» EXERCISE OBJECTIVE:
Would you repeat the listing exactly but omit every picture?

» DATA PROVIDED:
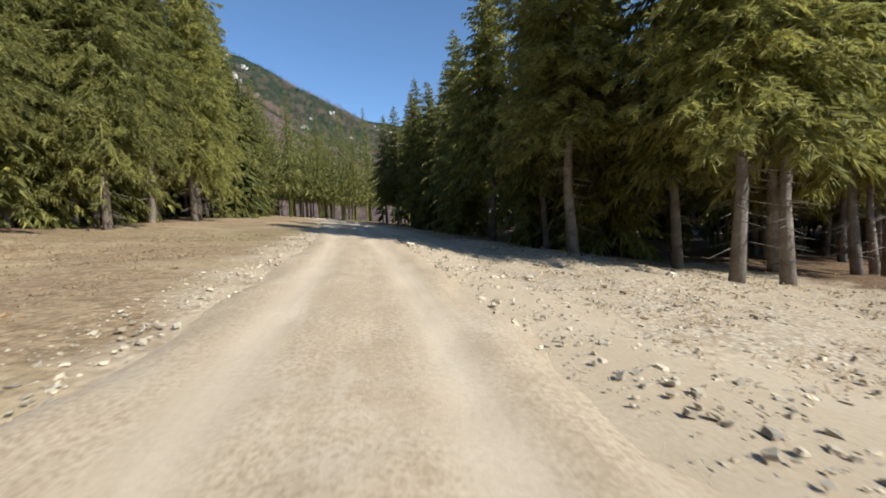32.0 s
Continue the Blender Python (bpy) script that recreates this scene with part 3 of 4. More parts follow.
def bare_meshes(seed, height, spread, stems=1, depth=4, mat_bark=BEECH_BARK, low=0.25, pull=(0, 0, 0), lean=(0, 0), limb=1.0, twig=3, forks=(12, 7, 6), stout=1.0):
    """A leafless tree: trunk with limbs, and a crown of forking twigs."""
    r = random.Random(seed)
    t, c = Heap(), Heap()

    def ribbon(pts, rad):
        vs = []
        for k, p in enumerate(pts):
            w = rad * (1 - k / len(pts))
            e = Vector((r.uniform(-1, 1), r.uniform(-1, 1), r.uniform(-0.4, 0.4))).normalized() * max(w, 0.003)
            vs += [p - e, p + e]
        c.add(vs, [t_ for k in range(len(pts) - 1) for t_ in ((2 * k, 2 * k + 1, 2 * k + 3), (2 * k, 2 * k + 3, 2 * k + 2))])

    def grow(p, d, ln, rad, level):
        n = 4 if level == 0 else (3 if level == 1 else 2)
        pts, q, dd = [p], p, d
        for k in range(n):
            bow = 0.10 if level == 0 else 0.24
            dd = (dd + Vector((r.uniform(-bow, bow), r.uniform(-bow, bow), r.uniform(-0.04, 0.2)))).normalized()
            q = q + dd * ln / n
            pts.append(q)
        radii = [rad * (1 - 0.6 * k / n) for k in range(n + 1)]
        if level < 2:
            t.add(*tube(pts, radii, 6 if level == 0 else 4, False))
        elif level == 2 and depth > 2:
            c.add(*tube(pts, radii, 3, False))
        else:
            ribbon(pts, max(rad, 0.006))
        if level >= depth:
            return
        for k in range((*forks, twig)[min(level, 3)]):
            f = r.uniform(low if level == 0 else 0.2, 1.0)
            i = min(int(f * n), n - 1)
            at = pts[i].lerp(pts[i + 1], f * n - i)
            side = dd.orthogonal().normalized()
            side.rotate(Matrix.Rotation(r.uniform(0, 6.28), 3, dd))
            up = 0.5 if level == 0 else 0.25
            nd = (dd * r.uniform(0.25, 0.7) + side * spread * r.uniform(0.6, 1.1) + Vector((0, 0, up * r.uniform(0, 1)))).normalized()
            nd = (nd + Vector(pull) * (1.0 if level == 0 else 0.5)).normalized() if level < 3 else nd
            grow(at, nd, ln * r.uniform(0.34, 0.58) * (1.0 if level else limb * (1.1 - 0.6 * f)), max(radii[i] * r.uniform(0.32, 0.5), 0.007), level + 1)

    for k in range(stems):
        a = 6.283 * k / max(stems, 1)
        tip = 0.0 if stems == 1 else r.uniform(0.1, 0.4)
        grow(Vector((0.15 * math.cos(a) * (stems > 1), 0.15 * math.sin(a) * (stems > 1), -0.3)), Vector((tip * math.cos(a) + lean[0], tip * math.sin(a) + lean[1], 1)).normalized(), height * 0.8 * r.uniform(0.85, 1.05), (height * 0.0058 + 0.016) * stout, 0)
    return t.mesh("trunk", mat_bark, True), c.mesh("crown", TWIGS)


def strew(count, where, apart, seed):
    """Places (s, d) inside a region of the plan, not too close together."""
    r = random.Random(seed)
    found, tries = [], 0
    while len(found) < count and tries < count * 60:
        tries += 1
        s, d = where(r)
        x, y = spot(s, d)
        if all((x - a) ** 2 + (y - b) ** 2 > apart**2 for a, b, _, _ in found):
            found.append((float(x), float(y), s, d))
    return found


SPRUCES = [
    spruce_meshes(1, 16.0, 2.6, 0.08, 48, 8, 24.0),
    spruce_meshes(2, 16.0, 2.3, 0.25, 46, 8, 24.0),
    spruce_meshes(3, 16.0, 2.8, 0.05, 48, 8, 24.0),
    spruce_meshes(4, 16.0, 2.1, 0.29, 44, 8, 24.0),
    spruce_meshes(5, 16.0, 2.9, 0.20, 48, 9, 8.5, 20, 1.15),
    spruce_meshes(6, 16.0, 2.7, 0.30, 46, 9, 8.5, 20, 1.1, 0.74, 0.85),
    spruce_meshes(8, 16.0, 3.4, 0.31, 38, 9, 8.5, 20, 1.2, 0.74, 0.8),
    spruce_meshes(9, 16.0, 4.4, 0.27, 36, 9, 9.0, 18, 1.7, 0.95),
    spruce_meshes(11, 16.0, 4.8, 0.14, 19, 7, 3.2, 16, 1.5, 0.7),
    spruce_meshes(12, 16.0, 3.6, 0.15, 52, 9, 8.0, 18, 1.2, 0.8, 0.68),
]
SPRUCE_LABELS = (
    "tall green spruce with drooping sunlit boughs on the meadow's edge",
    "slender dark green spruce with bare lower trunk in a dense stand",
    "broad full spruce with branches almost down to the dry grass",
    "narrow spruce with dead lower twigs and grey trunk",
    "tall roadside spruce with heavy hanging sunlit boughs",
    "roadside spruce with layered green boughs above bare ground",
    "old roadside spruce with a stout trunk and long hanging boughs",
    "open-crowned spruce with gaps between its drooping boughs",
    "young spruce with thin open layers of bright boughs",
    "full conical spruce with dense layered boughs",
)


def heading(s):
    """Turn that lays x along the road."""
    i = int(np.clip(np.searchsorted(S, s), 0, len(S) - 1))
    return math.atan2(TAN[i, 1], TAN[i, 0])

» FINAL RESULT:
32.0 s
Continue the Blender Python (bpy) script that recreates this scene with part 3 of 4. More parts follow.
def bare_meshes(seed, height, spread, stems=1, depth=4, mat_bark=BEECH_BARK, low=0.25, pull=(0, 0, 0), lean=(0, 0), limb=1.0, twig=3, forks=(12, 7, 6), stout=1.0):
    """A leafless tree: trunk with limbs, and a crown of forking twigs."""
    r = random.Random(seed)
    t, c = Heap(), Heap()

    def ribbon(pts, rad):
        vs = []
        for k, p in enumerate(pts):
            w = rad * (1 - k / len(pts))
            e = Vector((r.uniform(-1, 1), r.uniform(-1, 1), r.uniform(-0.4, 0.4))).normalized() * max(w, 0.003)
            vs += [p - e, p + e]
        c.add(vs, [t_ for k in range(len(pts) - 1) for t_ in ((2 * k, 2 * k + 1, 2 * k + 3), (2 * k, 2 * k + 3, 2 * k + 2))])

    def grow(p, d, ln, rad, level):
        n = 4 if level == 0 else (3 if level == 1 else 2)
        pts, q, dd = [p], p, d
        for k in range(n):
            bow = 0.10 if level == 0 else 0.24
            dd = (dd + Vector((r.uniform(-bow, bow), r.uniform(-bow, bow), r.uniform(-0.04, 0.2)))).normalized()
            q = q + dd * ln / n
            pts.append(q)
        radii = [rad * (1 - 0.6 * k / n) for k in range(n + 1)]
        if level < 2:
            t.add(*tube(pts, radii, 6 if level == 0 else 4, False))
        elif level == 2 and depth > 2:
            c.add(*tube(pts, radii, 3, False))
        else:
            ribbon(pts, max(rad, 0.006))
        if level >= depth:
            return
        for k in range((*forks, twig)[min(level, 3)]):
            f = r.uniform(low if level == 0 else 0.2, 1.0)
            i = min(int(f * n), n - 1)
            at = pts[i].lerp(pts[i + 1], f * n - i)
            side = dd.orthogonal().normalized()
            side.rotate(Matrix.Rotation(r.uniform(0, 6.28), 3, dd))
            up = 0.5 if level == 0 else 0.25
            nd = (dd * r.uniform(0.25, 0.7) + side * spread * r.uniform(0.6, 1.1) + Vector((0, 0, up * r.uniform(0, 1)))).normalized()
            nd = (nd + Vector(pull) * (1.0 if level == 0 else 0.5)).normalized() if level < 3 else nd
            grow(at, nd, ln * r.uniform(0.34, 0.58) * (1.0 if level else limb * (1.1 - 0.6 * f)), max(radii[i] * r.uniform(0.32, 0.5), 0.007), level + 1)

    for k in range(stems):
        a = 6.283 * k / max(stems, 1)
        tip = 0.0 if stems == 1 else r.uniform(0.1, 0.4)
        grow(Vector((0.15 * math.cos(a) * (stems > 1), 0.15 * math.sin(a) * (stems > 1), -0.3)), Vector((tip * math.cos(a) + lean[0], tip * math.sin(a) + lean[1], 1)).normalized(), height * 0.8 * r.uniform(0.85, 1.05), (height * 0.0058 + 0.016) * stout, 0)
    return t.mesh("trunk", mat_bark, True), c.mesh("crown", TWIGS)


def strew(count, where, apart, seed):
    """Places (s, d) inside a region of the plan, not too close together."""
    r = random.Random(seed)
    found, tries = [], 0
    while len(found) < count and tries < count * 60:
        tries += 1
        s, d = where(r)
        x, y = spot(s, d)
        if all((x - a) ** 2 + (y - b) ** 2 > apart**2 for a, b, _, _ in found):
            found.append((float(x), float(y), s, d))
    return found


SPRUCES = [
    spruce_meshes(1, 16.0, 2.6, 0.08, 48, 8, 24.0),
    spruce_meshes(2, 16.0, 2.3, 0.25, 46, 8, 24.0),
    spruce_meshes(3, 16.0, 2.8, 0.05, 48, 8, 24.0),
    spruce_meshes(4, 16.0, 2.1, 0.29, 44, 8, 24.0),
    spruce_meshes(5, 16.0, 2.9, 0.20, 48, 9, 8.5, 20, 1.15),
    spruce_meshes(6, 16.0, 2.7, 0.30, 46, 9, 8.5, 20, 1.1, 0.74, 0.85),
    spruce_meshes(8, 16.0, 3.4, 0.31, 38, 9, 8.5, 20, 1.2, 0.74, 0.8),
    spruce_meshes(9, 16.0, 4.4, 0.27, 36, 9, 9.0, 18, 1.7, 0.95),
    spruce_meshes(11, 16.0, 4.8, 0.14, 19, 7, 3.2, 16, 1.5, 0.7),
    spruce_meshes(12, 16.0, 3.6, 0.15, 52, 9, 8.0, 18, 1.2, 0.8, 0.68),
]
SPRUCE_LABELS = (
    "tall green spruce with drooping sunlit boughs on the meadow's edge",
    "slender dark green spruce with bare lower trunk in a dense stand",
    "broad full spruce with branches almost down to the dry grass",
    "narrow spruce with dead lower twigs and grey trunk",
    "tall roadside spruce with heavy hanging sunlit boughs",
    "roadside spruce with layered green boughs above bare ground",
    "old roadside spruce with a stout trunk and long hanging boughs",
    "open-crowned spruce with gaps between its drooping boughs",
    "young spruce with thin open layers of bright boughs",
    "full conical spruce with dense layered boughs",
)


def heading(s):
    """Turn that lays x along the road."""
    i = int(np.clip(np.searchsorted(S, s), 0, len(S) - 1))
    return math.atan2(TAN[i, 1], TAN[i, 0])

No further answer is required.